RALEIGH -- North Carolina's state-supported Piedmont and Carolinian trains continue to be among the most rapidly growing in the Amtrak system, setting new ridership and revenue records in Federal Fiscal Year 2013, according to a recent annual report released by Amtrak.
The 2013 federal fiscal year report shows that ridership on the Piedmont service increased by 4.7 percent to 170,266 and revenue increased 8.1 percent to more than $3.3 million.
Ridership on the Carolinian increased by 3.6 percent to 317,550, and revenue increased by 6.4 percent to more than $19.8 million during that same period.
This is the fourth consecutive year of positive growth for both routes.
"North Carolina’s passenger train services play a vital role in spurring job growth and connecting citizens and visitors to opportunities and important services," said NCDOT Secretary Tony Tata. "The continued growth reflects the demand for rail services and the hard work of our rail employees to improve that service every day."
The Piedmont operates two daily round trips between Raleigh and Charlotte. The Carolinian operates one daily round trip between New York City and Charlotte, with the state supporting the service between Charlotte and Washington, D.C. Both services are operated by Amtrak and supported by NCDOT.

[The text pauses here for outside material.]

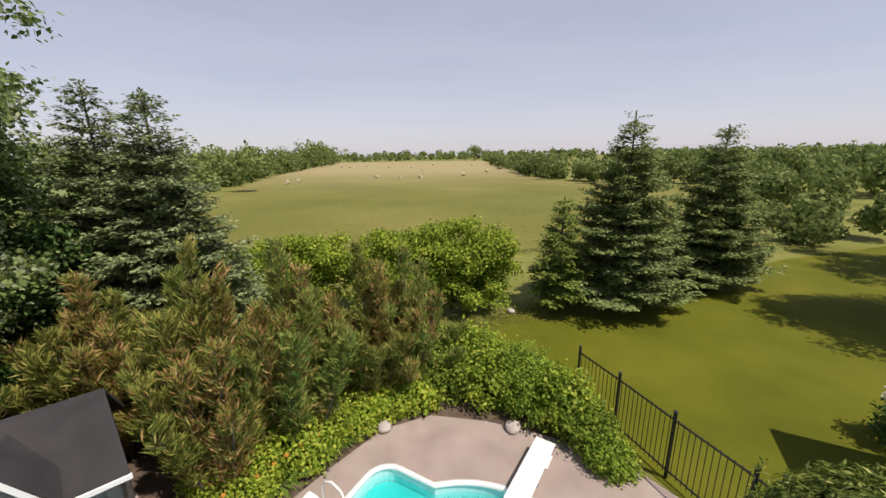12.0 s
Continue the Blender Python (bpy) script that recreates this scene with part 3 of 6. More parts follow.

“While we are excited about the continued growth in ridership and revenue for the Piedmont and Carolinian, we continue to strive to find ways to improve the service,” said Paul Worley, Rail Division Director. “We are looking at both service efficiencies and enhancements for our customers.”
The NCDOT Rail Division is currently investing more than $520 million from Federal Railroad Administration grants through the American Recovery and Reinvestment Act to expand and improve the state-owned rail corridor between Raleigh and Charlotte and to add two additional daily round trips of the Piedmont service. The Piedmont Improvement Program will make travel safer and more reliable, enhance opportunities for greater job growth and commercial development, and better connect the economic regions of Raleigh and Charlotte and the cities, towns and communities in between. These safety and capacity projects along the corridor will improve the corridor for both freight and passenger trains.